I meant with a professor. She meant with a woman. Either way, putting Gwen into the sliver of space between us felt somehow sacrilegious. “Of course, not with Gwen.”
“Look at me. Look at me, Mac.” She maneuvered herself around me until she was kneeling between my legs, looking up into my eyes. “Mac, you are the one I want. I don’t want Gwen. I never wanted Gwen. It was always, always you.” She slid her hands up my calves to my knees. Then her hands moved to the insides of my thighs; one wrapped around my hip to pull me closer while the other warmed the crotch of my tights. She leaned in close, her breasts touching mine, her hands generating a warm friction that affected me like a drug. I relaxed and tensed at the same time, pure animal. “Think of Rocky and Gwen,” she breathed, the fingers of her left hand walking up toward my navel, then hooking the waistband of my tights and sliding downward. “Think of what he’s doing to her right now.” Her right hand slid up my back and grabbed the hair at the base of my skull just as the fingers of her left hand sent a shock of electricity through me. “Think of him inside her.”
And then she was inside me, and for the first time since I could remember, my mind went blessedly, perfectly blank.
December 30, 2021, 1:27 a.m.
SkyLoft Hotel, Los Angeles
I wake up naked, straddling Harvard on my hotel bed.
This is not the first time I’ve come out of a blackout in the middle of sex. My medication lowers my tolerance to that of a featherweight, and on the occasions, rare these days, when I throw caution to the wind to enjoy a beer with a colleague, I often slip and fall into a pool of blackness before I even have time to feel tipsy. There have been indiscretions. When blacked out, I seem to revert to my undergraduate days of sleeping with whoever gets me into a broom closet first; or perhaps, as in my undergraduate days, it’s me doing the pushing. I become pure id.
I really shouldn’t drink. Either that or, and this may be the crux of the issue, I really shouldn’t m
edicate.
Harvard grunts beneath me. I gaze down at his narrow chest, the brown wing of his bangs falling across his bulging eyes, now pink-lidded with excitement. He’s just as attractive as he was in the reception, more or less, but I’m through. I lift myself off him and roll over to one side.

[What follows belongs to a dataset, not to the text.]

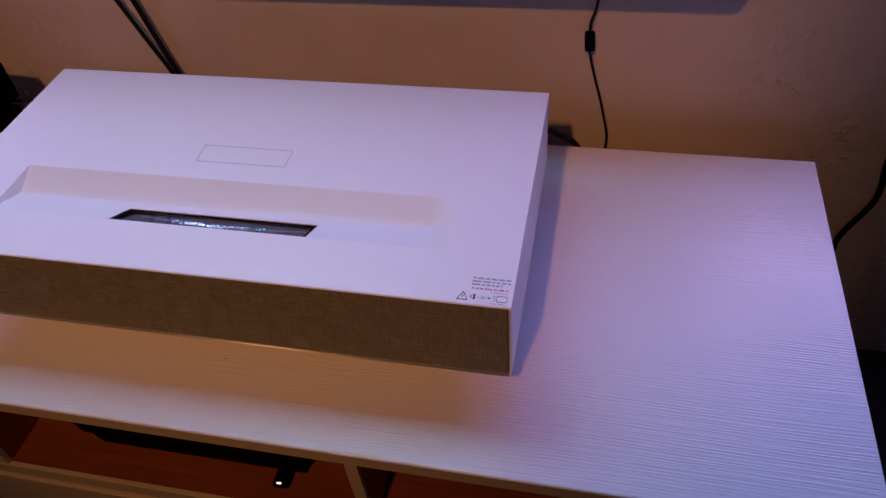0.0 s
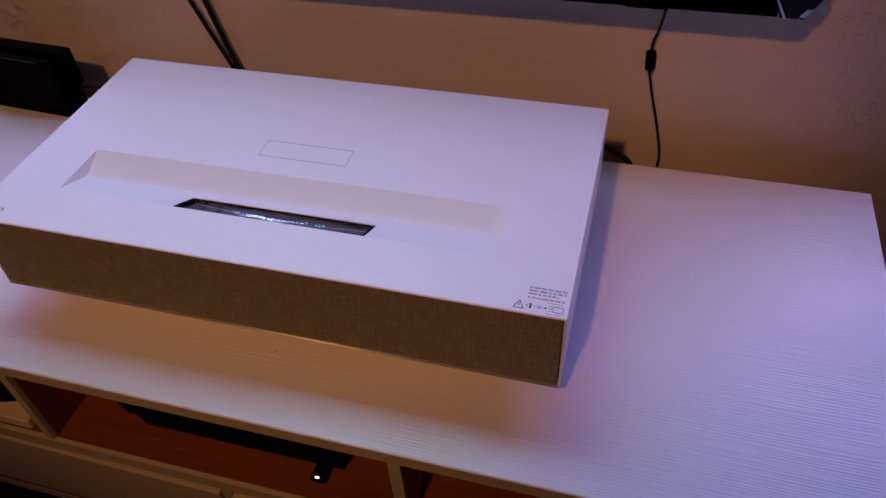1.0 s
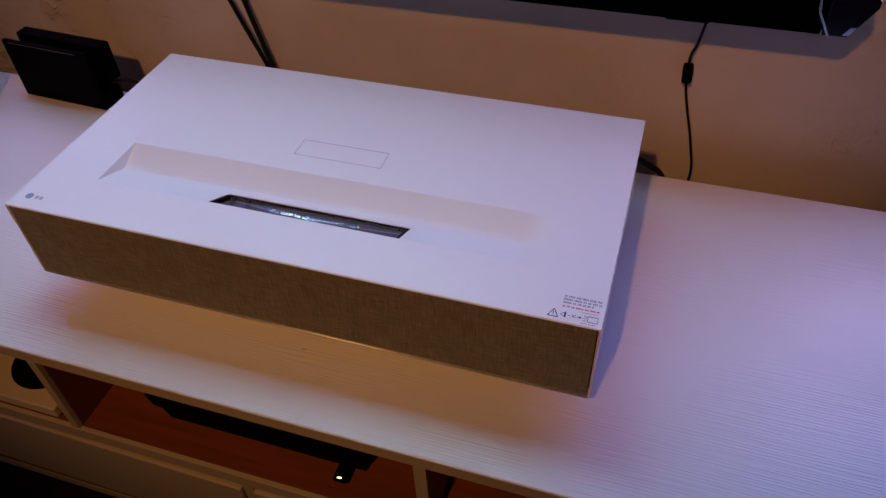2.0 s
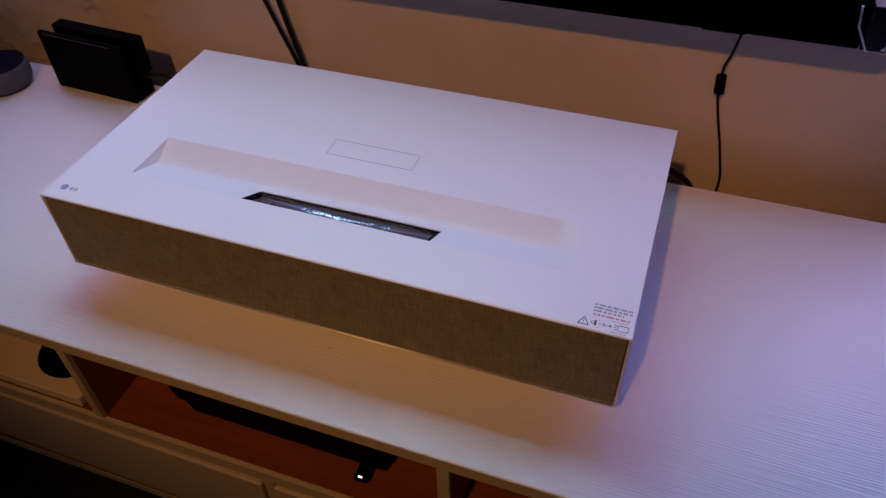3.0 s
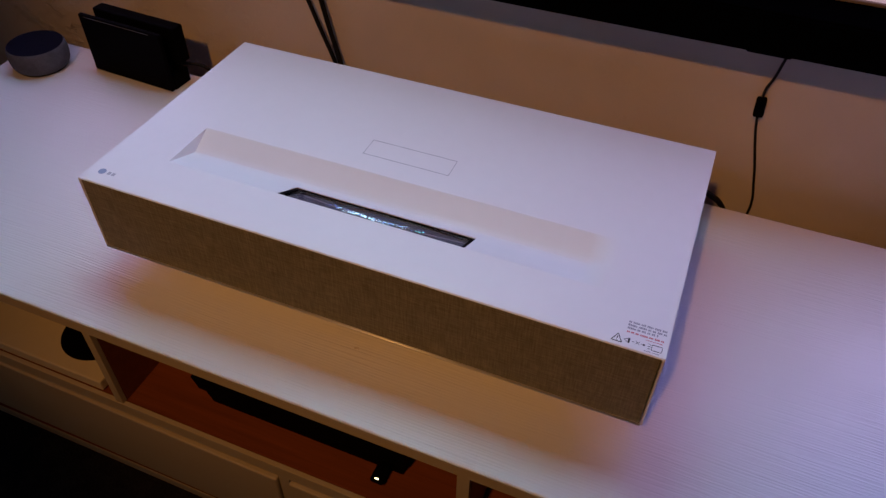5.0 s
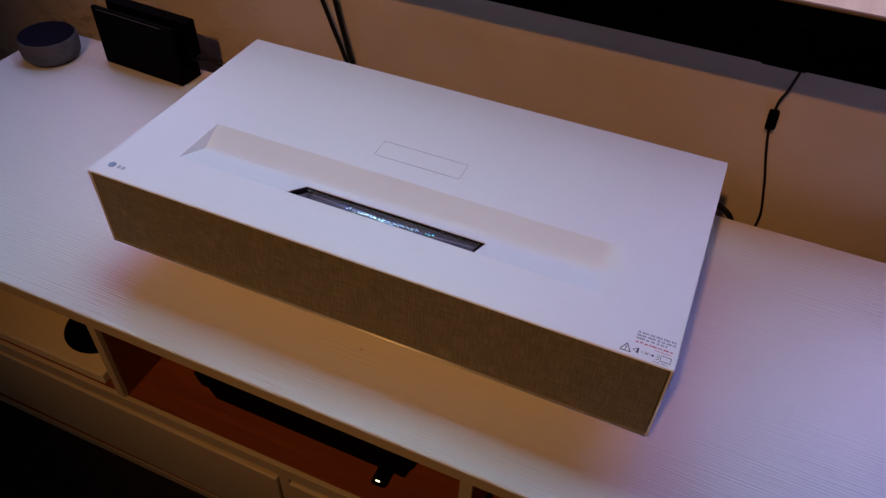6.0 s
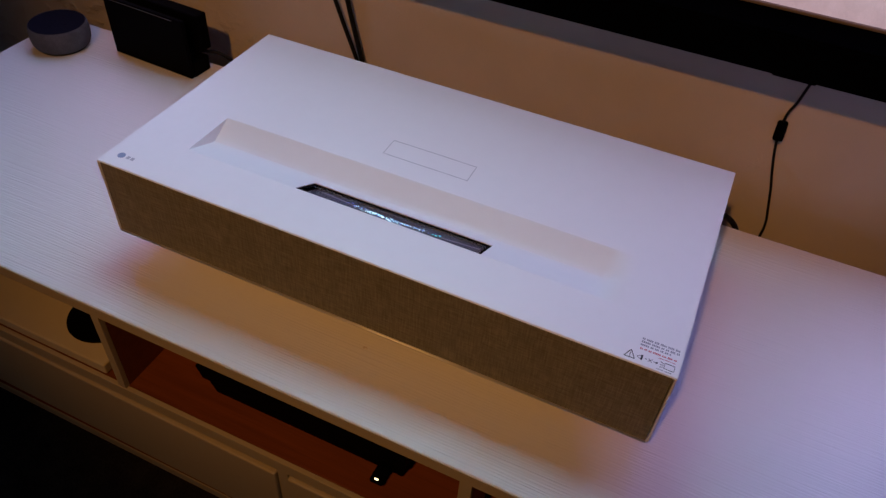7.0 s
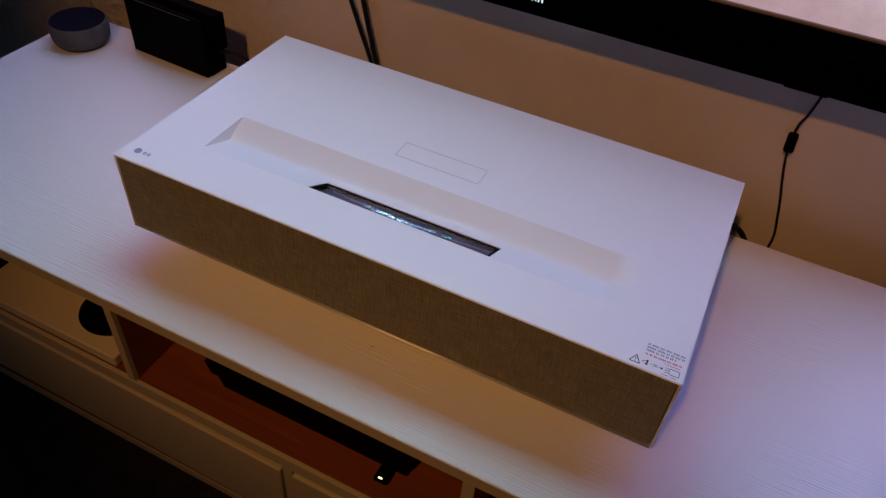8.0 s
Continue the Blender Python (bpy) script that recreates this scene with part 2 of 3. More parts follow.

“Hey, wait,” Harvard slurs. I see several empty mini-bottles on the nightstand, silhouetted in blue by the glowing alarm clock, a miniature city to match the empty skyline outside the window. A plummeting sensation in my stomach heralds an oncoming wave of depression. This, too, is not uncommon after a blackout.
“Claire?”
The name is unfamiliar for a moment.
“Claire?”
Still breathing heavily, Harvard shakes my arm, as if to snap me out of a trance. When I fail to respond, his brows contract. “Fine, okay. First you keep me waiting up here until I give up and crash. Then you wake me up, horny as hell, and just when it’s getting good—poof!” He smacks a hand down on the mattress. “You’re done.”
“Don’t be petulant, Harvard.” The world around me feels strange, foreign. Unheimlich, to use the Freudian term. Hotel rooms are such horrible places. This one, thrust skyward on the tip of an art deco erection two hundred feet above the business of humans, seems to whirl around me with particular malice. “I don’t think I can take it right now.”
“What about what I can take? I have an early panel tomorrow.”
Graduate students in the humanities. It’s so easy to forget, when these beetle-browed, hollow-chested brutes are swanning around in their scarves and elbow patches, that beneath the tweed they’re just men with feelings and an abnormal interest in sharing them. I consider the prospect of finishing him off just to get some peace and quiet, but then I catch another glimpse of the clock on his nightstand. (My nightstand, I correct myself. My suite, my bed, my nightstand.) One twenty-seven a.m. There goes my beauty sleep before the interview.
But looking at the time has joggled something loose in my brain, and a scene from the lost hours of my blackout flashes through.